Exercise goal:
Copy out every line exactly, passing over the pictures.

## BEGIN

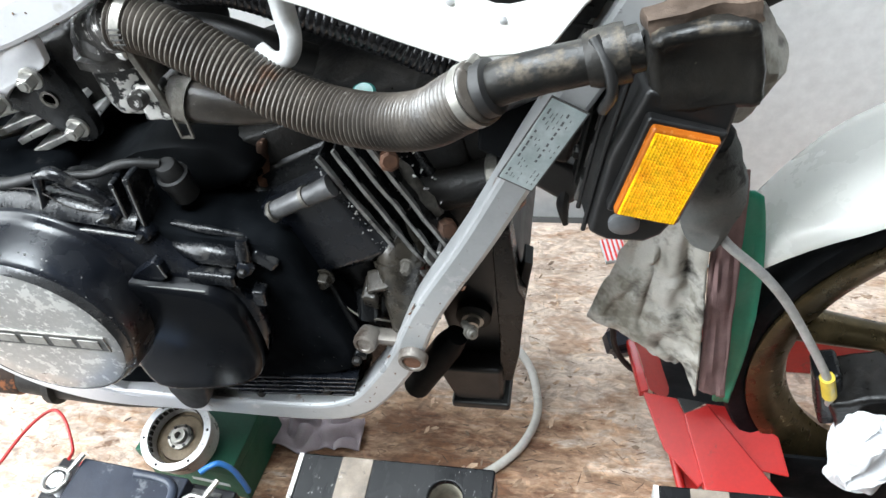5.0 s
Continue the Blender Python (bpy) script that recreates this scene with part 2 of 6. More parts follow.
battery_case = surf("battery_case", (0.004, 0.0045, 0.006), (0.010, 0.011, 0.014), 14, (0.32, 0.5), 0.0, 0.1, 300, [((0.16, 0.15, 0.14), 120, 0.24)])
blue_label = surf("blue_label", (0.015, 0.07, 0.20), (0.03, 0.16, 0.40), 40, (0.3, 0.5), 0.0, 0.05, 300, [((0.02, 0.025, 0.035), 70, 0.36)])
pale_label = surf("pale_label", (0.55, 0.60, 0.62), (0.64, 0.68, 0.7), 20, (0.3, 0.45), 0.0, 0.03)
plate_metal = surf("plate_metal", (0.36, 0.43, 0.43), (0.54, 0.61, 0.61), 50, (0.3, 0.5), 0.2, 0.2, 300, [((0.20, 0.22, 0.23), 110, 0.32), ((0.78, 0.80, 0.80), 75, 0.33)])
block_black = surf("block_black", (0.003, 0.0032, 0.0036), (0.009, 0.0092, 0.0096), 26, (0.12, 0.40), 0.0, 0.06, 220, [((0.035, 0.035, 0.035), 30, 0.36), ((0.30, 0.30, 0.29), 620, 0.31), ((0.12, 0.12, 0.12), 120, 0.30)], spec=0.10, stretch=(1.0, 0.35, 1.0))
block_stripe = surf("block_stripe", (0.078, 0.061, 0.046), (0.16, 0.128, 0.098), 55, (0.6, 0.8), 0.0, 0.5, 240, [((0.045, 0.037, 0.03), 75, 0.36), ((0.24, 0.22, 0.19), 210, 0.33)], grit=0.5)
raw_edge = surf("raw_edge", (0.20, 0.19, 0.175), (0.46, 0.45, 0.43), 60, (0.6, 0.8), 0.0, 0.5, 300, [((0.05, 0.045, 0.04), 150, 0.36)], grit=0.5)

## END

Answer:
5.0 s
Continue the Blender Python (bpy) script that recreates this scene with part 2 of 6. More parts follow.
battery_case = surf("battery_case", (0.004, 0.0045, 0.006), (0.010, 0.011, 0.014), 14, (0.32, 0.5), 0.0, 0.1, 300, [((0.16, 0.15, 0.14), 120, 0.24)])
blue_label = surf("blue_label", (0.015, 0.07, 0.20), (0.03, 0.16, 0.40), 40, (0.3, 0.5), 0.0, 0.05, 300, [((0.02, 0.025, 0.035), 70, 0.36)])
pale_label = surf("pale_label", (0.55, 0.60, 0.62), (0.64, 0.68, 0.7), 20, (0.3, 0.45), 0.0, 0.03)
plate_metal = surf("plate_metal", (0.36, 0.43, 0.43), (0.54, 0.61, 0.61), 50, (0.3, 0.5), 0.2, 0.2, 300, [((0.20, 0.22, 0.23), 110, 0.32), ((0.78, 0.80, 0.80), 75, 0.33)])
block_black = surf("block_black", (0.003, 0.0032, 0.0036), (0.009, 0.0092, 0.0096), 26, (0.12, 0.40), 0.0, 0.06, 220, [((0.035, 0.035, 0.035), 30, 0.36), ((0.30, 0.30, 0.29), 620, 0.31), ((0.12, 0.12, 0.12), 120, 0.30)], spec=0.10, stretch=(1.0, 0.35, 1.0))
block_stripe = surf("block_stripe", (0.078, 0.061, 0.046), (0.16, 0.128, 0.098), 55, (0.6, 0.8), 0.0, 0.5, 240, [((0.045, 0.037, 0.03), 75, 0.36), ((0.24, 0.22, 0.19), 210, 0.33)], grit=0.5)
raw_edge = surf("raw_edge", (0.20, 0.19, 0.175), (0.46, 0.45, 0.43), 60, (0.6, 0.8), 0.0, 0.5, 300, [((0.05, 0.045, 0.04), 150, 0.36)], grit=0.5)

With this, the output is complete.